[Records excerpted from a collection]
Start

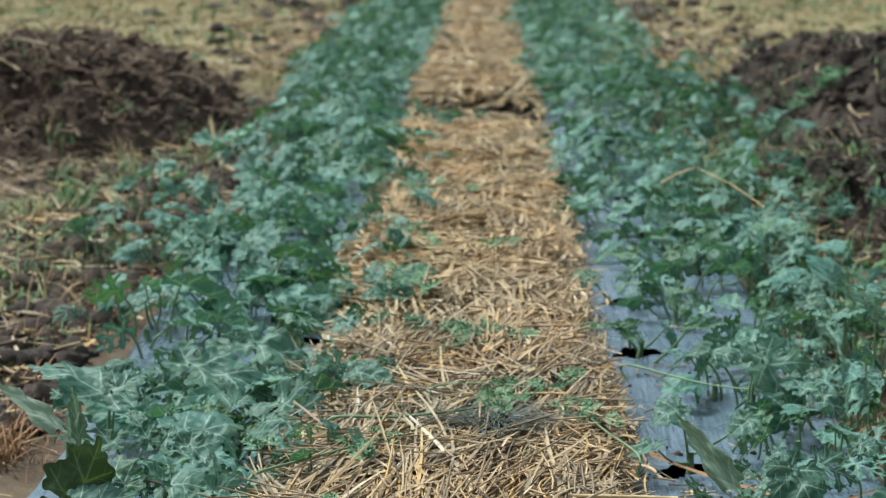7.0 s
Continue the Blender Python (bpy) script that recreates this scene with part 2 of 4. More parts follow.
def strip(points, widths, side, fold=0.3):
    """A folded blade along points, three vertices wide."""
    pts = [Vector(p) for p in points]
    side = Vector(side)
    verts, faces = [], []
    for p, w in zip(pts, widths):
        up = Vector((0, 0, fold * w))
        verts += [p - side * w / 2 + up, p, p + side * w / 2 + up]
    for i in range(len(pts) - 1):
        for k in (0, 1):
            faces.append((3 * i + k, 3 * i + k + 1, 3 * i + k + 4, 3 * i + k + 3))
    return verts, faces


# ---- ground, bed and film ----
LEFT, RIGHT = -0.62, 0.54          # edges of the film
BED_FROM, BED_TO = -1.6, 16.4
SINK = -0.075                      # field level below the bed's top


def field_height(x, y):
    h = SINK + 0.022 * lump(x, y, 0, 3.1) + 0.012 * lump(x, y, 2, 11)
    if x < LEFT:
        h += 0.02 * min(1, (LEFT - x) / 0.3)
    if 18.6 < y < 20.4:
        h -= 0.20 * math.sin((y - 18.6) / 1.8 * math.pi)
    return h


def sheet(xs, ys, height):
    verts = [(x, y, height(x, y)) for y in ys for x in xs]
    n = len(xs)
    faces = [(j * n + i, j * n + i + 1, (j + 1) * n + i + 1, (j + 1) * n + i) for j in range(len(ys) - 1) for i in range(n - 1)]
    return verts, faces


def steps(*spans):
    out = []
    for a, b, s in spans:
        k = max(1, round((b - a) / s))
        out += [a + (b - a) * i / k for i in range(k)]
    return out + [spans[-1][1]]


gx = steps((-900, -60, 210), (-60, -8, 4), (-8, -2.6, 0.4), (-2.6, 2.6, 0.045), (2.6, 8, 0.4), (8, 60, 4), (60, 900, 210))
gy = steps((-900, -40, 215), (-40, -2, 4), (-2, 1, 0.3), (1, 10, 0.045), (10, 21, 0.11), (21, 41, 1), (41, 900, 86))
ground = tagged(new("ground", mesh_of("ground", *sheet(gx, gy, field_height), GROUND)),
                label="bare brown field soil with litter and dry grass", category="ground", kind="structure")


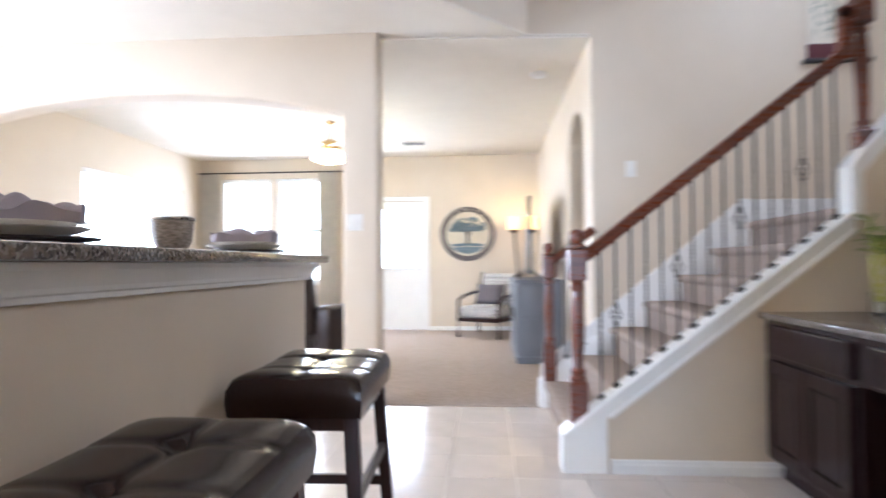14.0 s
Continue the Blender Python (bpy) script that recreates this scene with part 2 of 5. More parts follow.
RUGMAT = pattern("scroll_rug_pile", damask)
FLORALCLOTH = pattern("floral_pillow_cloth", floral(26, (0.57, 0.555, 0.53), (0.30, 0.31, 0.32), (0.33, 0.285, 0.255)))
NETCLOTH = pattern("net_pillow_cloth", lattice(78, (0.36, 0.38, 0.41), (0.55, 0.55, 0.545), 0.18))
DIAMONDCLOTH = pattern("diamond_chair_cloth", diamonds(7.0, (0.13, 0.12, 0.125), (0.68, 0.65, 0.60)))
POWDERRUG = pattern("faded_rug_pile", floral(12, (0.60, 0.51, 0.43), (0.56, 0.47, 0.40), (0.57, 0.48, 0.41)))
WICKER = mat("wicker", (0.36, 0.22, 0.10), 0.7, second=(0.20, 0.11, 0.05), scale=60, bump=0.8, bump_scale=90, stretch=(1, 1, 3))
NAPKIN = mat("mauve_napkin", (0.36, 0.315, 0.345), 0.9, bump=0.3, bump_scale=300)
CURTAIN = mat("curtain_linen", (0.74, 0.69, 0.60), 0.9, bump=0.3, bump_scale=300)
STONE = mat("river_stone", (0.56, 0.45, 0.32), 0.40, second=(0.44, 0.35, 0.24), scale=30, rand=0.22)
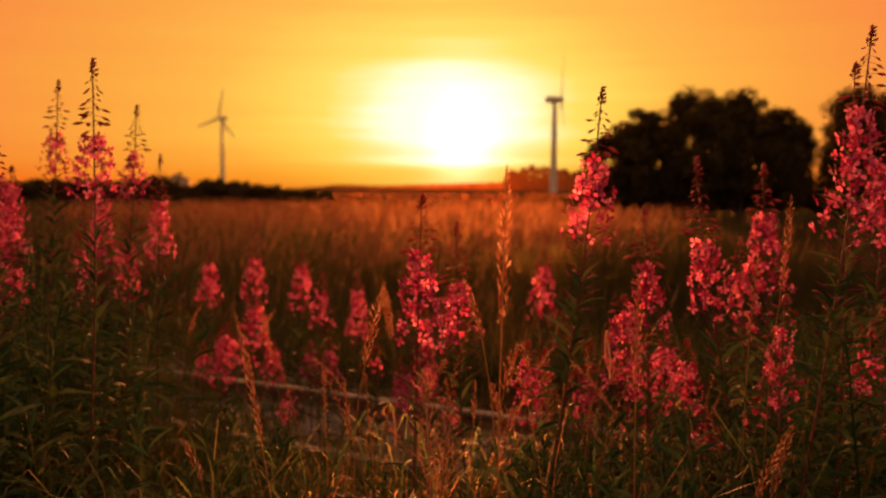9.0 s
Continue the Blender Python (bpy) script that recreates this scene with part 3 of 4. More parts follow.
def fireweed(x, y, tip, top, bottom, width, lean, dense):
    """A fireweed whose tip stands at x, y, tip; open flowers from bottom to top, buds above, pods and narrow leaves below."""
    r = random.Random(round(x * 1000) + round(tip * 7000))
    label = "tall fireweed with a spike of pink-magenta flowers" if tip > 1.3 else "low fireweed with pink-magenta flowers among grass"
    f = tagged(new("fireweed"), label, "fireweed", "fireweed in bloom")
    f.matrix_world = pose(x - lean, y, 0)
    bow, bowy = r.uniform(-0.012, 0.012), r.uniform(-0.03, 0.03)

    def at(z):
        u = z / tip
        return Vector((lean * (0.5 * u + 0.5 * math.sin(u * 1.5708)) + bow * math.sin(u * 3.1416), bowy * math.sin(u * 3.1416), z))

    s = Shape()
    zs = [tip * i / 12 for i in range(13)]
    s.tube([at(z) for z in zs], [0.0045 * (1 - 0.75 * i / 12) + 0.0006 for i in range(13)], 6)
    part("stem", s, STEM, f)
    kit = Kit(f, True, () if y < 2.35 else ("leaf", "bud", "seed_pod"))
    half = width / 2
    size = min(0.0150, max(0.0112, width * 0.11))
    n = int(dense * (top - bottom) * 190 * min(1.5, (width / 0.115) ** 1.2)) + 4
    a = r.uniform(0, 6)
    for i in range(n):
        k = max(0.0, (i + r.uniform(-0.5, 0.5)) / n) ** 0.8
        z = bottom + (top - 0.016 - bottom) * k
        a += GOLDEN + r.uniform(-0.4, 0.4)
        reach = half * (1.16 - 0.78 * k) * (r.uniform(0.74, 1.14) if r.random() < 0.88 else r.uniform(0.3, 0.74)) - size * 0.1
        d = Vector((math.cos(a), math.sin(a), r.uniform(-0.35, 0.25)))
        p = at(z) + d * reach + Vector((0, 0, 0.006))
        face = d + Vector((r.uniform(-0.5, 0.5), r.uniform(-0.5, 0.5), r.uniform(-0.6, 0.1)))
        j = r.randrange(4)
        kit.place("flower", FLOWERS[j], FLOWER_M[j], [PETAL, SEPAL], Matrix.Translation(p) @ turn_to(face, r.uniform(0, 6)) @ Matrix.Scale(size * r.uniform(0.8, 1.15), 4))
    # buds up to the pointed tip
    span = tip - top
    nb = int(max(8, min(36, span / 0.0064)))
    for i in range(nb):
        k = (i + 0.3) / nb
        z = top + span * k * 0.86
        a += GOLDEN + r.uniform(-0.5, 0.5)
        ln = (0.042 * (1 - k) ** 0.85 + 0.011) * r.uniform(0.7, 1.2) * min(1.15, width / 0.11)
        tilt = 0.05 + r.uniform(-0.3, 0.25) - 1.5 * max(0, k - 0.35)
        kit.place("bud", BUD_S, BUD_M, [BUD], Matrix.Translation(at(z)) @ turn_to((math.cos(a), math.sin(a), tilt)) @ Matrix.Scale(ln, 4))
    # the close young buds of the tip
    for i in range(12):
        k = i / 11
        z = tip - 0.014 - (0.16 * span + 0.012) * (1 - k)
        a += GOLDEN
        kit.place("bud", BUD_S, BUD_M, [BUD], Matrix.Translation(at(z)) @ turn_to((math.cos(a), math.sin(a), 1.2 + 2.5 * k)) @ Matrix.Diagonal((0.024 - 0.008 * k, 0.05, 0.05, 1)))
    # long seed pods under the flowers, where they have faded
    pods = 38 if tip > 1.55 else 16
    for i in range(pods):
        z = bottom + 0.25 * (top - bottom) - (0.0095 if tip > 1.55 else 0.009) * i
        a += GOLDEN + r.uniform(-0.3, 0.3)
        flare = r.uniform(-0.15, 0.35) if i < 5 else r.uniform(0.2, 1.1)
        kit.place("seed_pod", POD_S, POD_M, [SEPAL], Matrix.Translation(at(z)) @ turn_to((math.cos(a), math.sin(a), flare)) @ Matrix.Scale(r.uniform(0.8, 1.15) * min(0.062, half), 4))
    # leaves
    z = bottom - (0.11 if tip > 1.5 else 0.06)
    low = max(0.2, 0.32 * tip)
    while z > low:
        k = (bottom - z) / max(0.2, bottom)
        a += GOLDEN + r.uniform(-0.3, 0.3)
        ln = (0.080 + 0.040 * min(1, k * 2.5)) * r.uniform(0.7, 1.2)
        up = r.uniform(0.5, 1.3) if k < 0.25 else r.uniform(0.0, 0.7)
        m = Matrix.Translation(at(z)) @ Matrix.Rotation(a, 4, "Z") @ Matrix.Rotation(-math.atan(up), 4, "Y") @ Matrix.Rotation(r.uniform(-0.5, 0.5), 4, "X")
        kit.place("leaf", LEAF_S, LEAF_M, [LEAF], m @ Matrix.Diagonal((ln, ln * r.uniform(0.8, 1.2), ln, 1)))
        z -= 0.0125 if k < 0.3 else 0.019
    kit.close(PLURAL)


def leafy_shoot(height, seed, single):
    """A flowerless young fireweed shoot with narrow leaves, built once and then copied."""
    r = random.Random(seed)
    f = tagged(new("leafy_shoot"), "leafy green fireweed shoot without flowers in the undergrowth", "leafy shoot", "leafy shoots in the undergrowth")
    lx, ly = r.uniform(-0.12, 0.12), r.uniform(-0.1, 0.1)

    def at(z):
        u = z / height
        return Vector((lx * u * u, ly * u * u, z))

    s = Shape()
    s.tube([at(height * i / 6) for i in range(7)], [0.004 * (1 - 0.8 * i / 6) + 0.0006 for i in range(7)], 5)
    part("stem", s, BLADE, f)
    kit = Kit(f, single)
    a, z = r.uniform(0, 6), height
    while z > 0.25 * height:
        k = (height - z) / height
        a += GOLDEN + r.uniform(-0.3, 0.3)
        ln = (0.04 + 0.06 * min(1, k * 3.0)) * r.uniform(0.7, 1.25)
        up = 1.1 - 1.3 * min(1, k * 2) + r.uniform(-0.2, 0.25)
        m = Matrix.Translation(at(z)) @ Matrix.Rotation(a, 4, "Z") @ Matrix.Rotation(-math.atan(up), 4, "Y") @ Matrix.Rotation(r.uniform(-0.6, 0.6), 4, "X")
        kit.place("leaf", LEAF_S, LEAF_M, [LEAF], m @ Matrix.Diagonal((ln, ln * r.uniform(0.7, 1.1), ln, 1)))
        z -= 0.020
    kit.close(PLURAL)
    return f


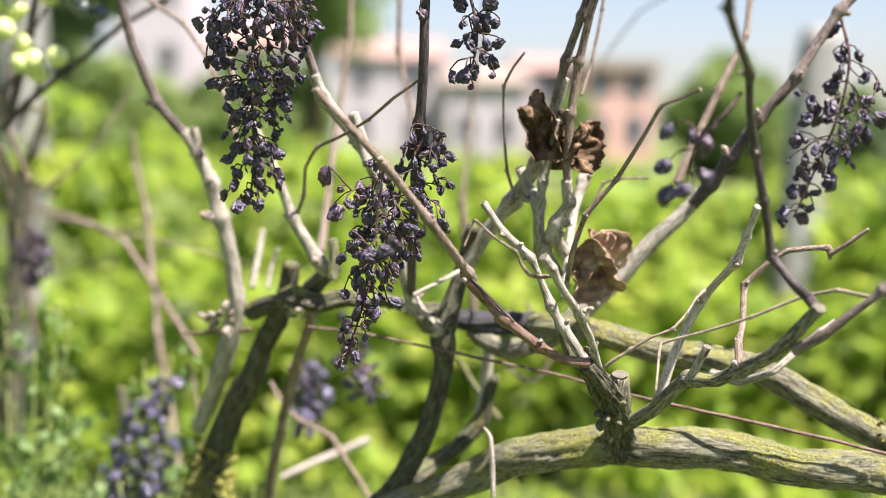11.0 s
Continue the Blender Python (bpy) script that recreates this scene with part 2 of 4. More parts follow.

End

> [YOUR GOAL] Leave out the pictures and repeat exactly the lines from the start of the material through the line that contains "SINK = -0.075", both included.

> [WORKED SOLUTION]
7.0 s
Continue the Blender Python (bpy) script that recreates this scene with part 2 of 4. More parts follow.
def strip(points, widths, side, fold=0.3):
    """A folded blade along points, three vertices wide."""
    pts = [Vector(p) for p in points]
    side = Vector(side)
    verts, faces = [], []
    for p, w in zip(pts, widths):
        up = Vector((0, 0, fold * w))
        verts += [p - side * w / 2 + up, p, p + side * w / 2 + up]
    for i in range(len(pts) - 1):
        for k in (0, 1):
            faces.append((3 * i + k, 3 * i + k + 1, 3 * i + k + 4, 3 * i + k + 3))
    return verts, faces


# ---- ground, bed and film ----
LEFT, RIGHT = -0.62, 0.54          # edges of the film
BED_FROM, BED_TO = -1.6, 16.4
SINK = -0.075                      # field level below the bed's top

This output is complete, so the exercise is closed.